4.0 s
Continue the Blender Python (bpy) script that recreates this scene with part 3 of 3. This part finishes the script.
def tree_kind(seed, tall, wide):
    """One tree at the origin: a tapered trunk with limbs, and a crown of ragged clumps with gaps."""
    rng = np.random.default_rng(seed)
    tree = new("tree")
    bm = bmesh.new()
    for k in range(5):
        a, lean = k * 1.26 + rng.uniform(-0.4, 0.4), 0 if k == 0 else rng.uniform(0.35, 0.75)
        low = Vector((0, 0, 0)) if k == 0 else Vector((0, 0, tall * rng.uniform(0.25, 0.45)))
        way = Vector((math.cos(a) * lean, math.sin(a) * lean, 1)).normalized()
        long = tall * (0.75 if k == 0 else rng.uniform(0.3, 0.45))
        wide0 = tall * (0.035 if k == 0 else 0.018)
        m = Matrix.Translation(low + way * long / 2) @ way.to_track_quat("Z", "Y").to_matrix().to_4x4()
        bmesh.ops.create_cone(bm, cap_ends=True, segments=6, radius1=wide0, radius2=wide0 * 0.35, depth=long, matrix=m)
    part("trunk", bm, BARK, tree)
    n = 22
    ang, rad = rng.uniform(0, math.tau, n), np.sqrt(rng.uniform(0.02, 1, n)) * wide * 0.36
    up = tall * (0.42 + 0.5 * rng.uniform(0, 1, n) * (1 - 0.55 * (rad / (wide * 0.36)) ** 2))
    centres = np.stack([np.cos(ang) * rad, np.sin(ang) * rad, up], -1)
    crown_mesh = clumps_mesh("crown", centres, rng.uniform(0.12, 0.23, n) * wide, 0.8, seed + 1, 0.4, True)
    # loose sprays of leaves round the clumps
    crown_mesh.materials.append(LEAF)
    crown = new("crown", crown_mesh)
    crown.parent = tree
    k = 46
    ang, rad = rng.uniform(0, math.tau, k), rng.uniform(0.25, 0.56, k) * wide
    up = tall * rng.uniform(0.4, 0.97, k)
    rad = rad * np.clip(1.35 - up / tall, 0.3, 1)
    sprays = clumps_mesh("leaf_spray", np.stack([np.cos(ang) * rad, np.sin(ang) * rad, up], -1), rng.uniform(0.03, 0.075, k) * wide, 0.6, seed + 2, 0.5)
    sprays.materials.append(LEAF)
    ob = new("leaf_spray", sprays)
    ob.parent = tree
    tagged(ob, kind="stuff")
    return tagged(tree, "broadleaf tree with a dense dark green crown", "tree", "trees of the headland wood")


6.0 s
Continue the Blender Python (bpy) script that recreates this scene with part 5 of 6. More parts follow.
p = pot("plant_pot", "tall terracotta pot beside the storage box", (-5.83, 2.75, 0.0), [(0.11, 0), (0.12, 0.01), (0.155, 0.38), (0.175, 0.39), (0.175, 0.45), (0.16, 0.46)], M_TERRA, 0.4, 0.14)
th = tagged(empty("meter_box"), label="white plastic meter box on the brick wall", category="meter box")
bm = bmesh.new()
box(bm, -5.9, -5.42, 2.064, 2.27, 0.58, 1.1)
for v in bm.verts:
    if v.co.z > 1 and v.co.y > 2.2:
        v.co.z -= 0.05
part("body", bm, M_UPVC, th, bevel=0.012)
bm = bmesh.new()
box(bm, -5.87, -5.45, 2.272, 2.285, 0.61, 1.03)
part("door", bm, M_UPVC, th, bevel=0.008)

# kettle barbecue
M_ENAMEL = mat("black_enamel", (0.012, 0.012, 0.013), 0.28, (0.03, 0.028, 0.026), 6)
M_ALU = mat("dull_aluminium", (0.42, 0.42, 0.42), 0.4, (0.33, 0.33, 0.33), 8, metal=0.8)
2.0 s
▬▬▬▬▬▬
**Goal of the exercise:** Retype every entry above, word for word.

**The reply:**
4.0 s
Continue the Blender Python (bpy) script that recreates this scene with part 3 of 3. This part finishes the script.
def tree_kind(seed, tall, wide):
    """One tree at the origin: a tapered trunk with limbs, and a crown of ragged clumps with gaps."""
    rng = np.random.default_rng(seed)
    tree = new("tree")
    bm = bmesh.new()
    for k in range(5):
        a, lean = k * 1.26 + rng.uniform(-0.4, 0.4), 0 if k == 0 else rng.uniform(0.35, 0.75)
        low = Vector((0, 0, 0)) if k == 0 else Vector((0, 0, tall * rng.uniform(0.25, 0.45)))
        way = Vector((math.cos(a) * lean, math.sin(a) * lean, 1)).normalized()
        long = tall * (0.75 if k == 0 else rng.uniform(0.3, 0.45))
        wide0 = tall * (0.035 if k == 0 else 0.018)
        m = Matrix.Translation(low + way * long / 2) @ way.to_track_quat("Z", "Y").to_matrix().to_4x4()
        bmesh.ops.create_cone(bm, cap_ends=True, segments=6, radius1=wide0, radius2=wide0 * 0.35, depth=long, matrix=m)
    part("trunk", bm, BARK, tree)
    n = 22
    ang, rad = rng.uniform(0, math.tau, n), np.sqrt(rng.uniform(0.02, 1, n)) * wide * 0.36
    up = tall * (0.42 + 0.5 * rng.uniform(0, 1, n) * (1 - 0.55 * (rad / (wide * 0.36)) ** 2))
    centres = np.stack([np.cos(ang) * rad, np.sin(ang) * rad, up], -1)
    crown_mesh = clumps_mesh("crown", centres, rng.uniform(0.12, 0.23, n) * wide, 0.8, seed + 1, 0.4, True)
    # loose sprays of leaves round the clumps
    crown_mesh.materials.append(LEAF)
    crown = new("crown", crown_mesh)
    crown.parent = tree
    k = 46
    ang, rad = rng.uniform(0, math.tau, k), rng.uniform(0.25, 0.56, k) * wide
    up = tall * rng.uniform(0.4, 0.97, k)
    rad = rad * np.clip(1.35 - up / tall, 0.3, 1)
    sprays = clumps_mesh("leaf_spray", np.stack([np.cos(ang) * rad, np.sin(ang) * rad, up], -1), rng.uniform(0.03, 0.075, k) * wide, 0.6, seed + 2, 0.5)
    sprays.materials.append(LEAF)
    ob = new("leaf_spray", sprays)
    ob.parent = tree
    tagged(ob, kind="stuff")
    return tagged(tree, "broadleaf tree with a dense dark green crown", "tree", "trees of the headland wood")


6.0 s
Continue the Blender Python (bpy) script that recreates this scene with part 5 of 6. More parts follow.
p = pot("plant_pot", "tall terracotta pot beside the storage box", (-5.83, 2.75, 0.0), [(0.11, 0), (0.12, 0.01), (0.155, 0.38), (0.175, 0.39), (0.175, 0.45), (0.16, 0.46)], M_TERRA, 0.4, 0.14)
th = tagged(empty("meter_box"), label="white plastic meter box on the brick wall", category="meter box")
bm = bmesh.new()
box(bm, -5.9, -5.42, 2.064, 2.27, 0.58, 1.1)
for v in bm.verts:
    if v.co.z > 1 and v.co.y > 2.2:
        v.co.z -= 0.05
part("body", bm, M_UPVC, th, bevel=0.012)
bm = bmesh.new()
box(bm, -5.87, -5.45, 2.272, 2.285, 0.61, 1.03)
part("door", bm, M_UPVC, th, bevel=0.008)

# kettle barbecue
M_ENAMEL = mat("black_enamel", (0.012, 0.012, 0.013), 0.28, (0.03, 0.028, 0.026), 6)
M_ALU = mat("dull_aluminium", (0.42, 0.42, 0.42), 0.4, (0.33, 0.33, 0.33), 8, metal=0.8)
2.0 s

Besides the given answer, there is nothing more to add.